On September 26, 2011, the Arizona School Boards Association, Arizona Education Association, and Arizona Association of School Business Officials sued in state court to block this new law.  The case name is Niehaus v. Huppenthal, Superior Court of Arizona, Maricopa County, CV2011-017911. In 2012, a Maricopa County Superior Court judge ruled the education accounts did not violate the state Constitution because the money was first going to parents, who could then decide where to spend the funds. That ruling is being appealed.

For the 2013-2014 school year, eligibility was expanded to include those attending a school or district that has been assigned a letter grade of D or F by the AZ Dept. of Education, children of military members on active duty, a child who is the ward of a juvenile court and previous recipients of an ESA.

SB1363, sponsored by Senator Murphy, was given a due pass this week by the Senate Education Committee, to expand the program to all kindergarteners and, to increase the amount of money available.  This in spite of acknowledgement by members of the committee that 1) there is not enough accountability in the program, 2) the promise that the program saves the state money is likely not true, and 3) inadequate understanding of the total cost of the program and what other programs will suffer as a result.

Thus far, there are only 307 students in the ESA program.  This legislation however, if eventually signed into law, could end up funneling as much as 20 percent of the state’s education funding away from traditional public education.  In addition, the lack of transparency and accountability in the program makes it susceptible to abuse.  This article from the Tampa Bay Times highlights what can happen when public education funding is handed over to entrepeneurs with no accountability for results and no transparency.

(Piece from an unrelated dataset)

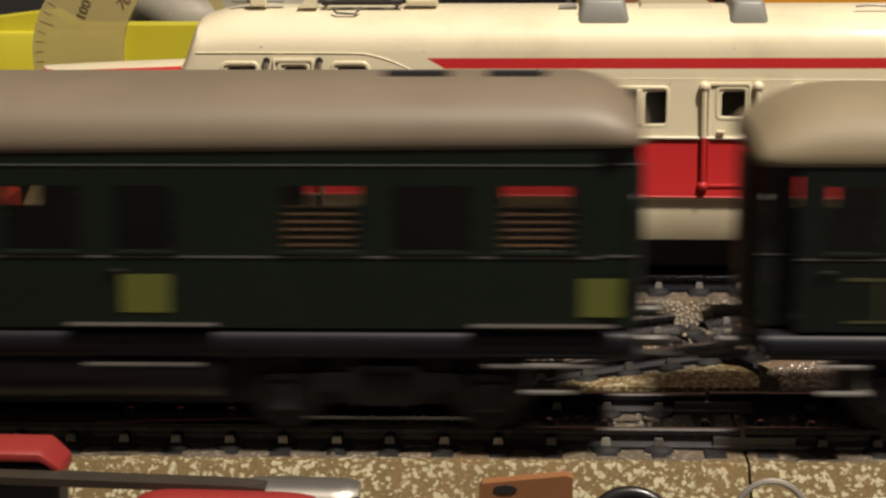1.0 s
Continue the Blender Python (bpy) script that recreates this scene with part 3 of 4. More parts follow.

In fact, our Arizona legislators have worked to ensure a lack of accountability and transparency in the the law includes assurances that no government agency is empowered to “exercise control or supervision over any nonpublic school or home school,” and that a qualified school is not required to “alter its creed, practices, admissions policy or curriculum.”  I’m not sure how any reasonable person thinks this is in the best interest of the public, but then, maybe that’s not the motivation.

Another bill, given a due pass on February 11, 2013 is Representative Carter’s H2530.  This bill is a step in the right direction as it would require students with ESAs (except those with Individualized Education Program) to be given annual nationally standardized, norm-referenced achievement tests and the AZ Dept. of Education will report on its website, the graduation rate of students enrolled in ESAs.

More accountability and transparency is the right answer, whenever public funding is involved.  It is why we have school boards elected by the public and it is why those school boards must abide by the Open Meeting Law.  Tax payers have the right to know how their money is being used, and what results it produces.  That is in the public’s best interest.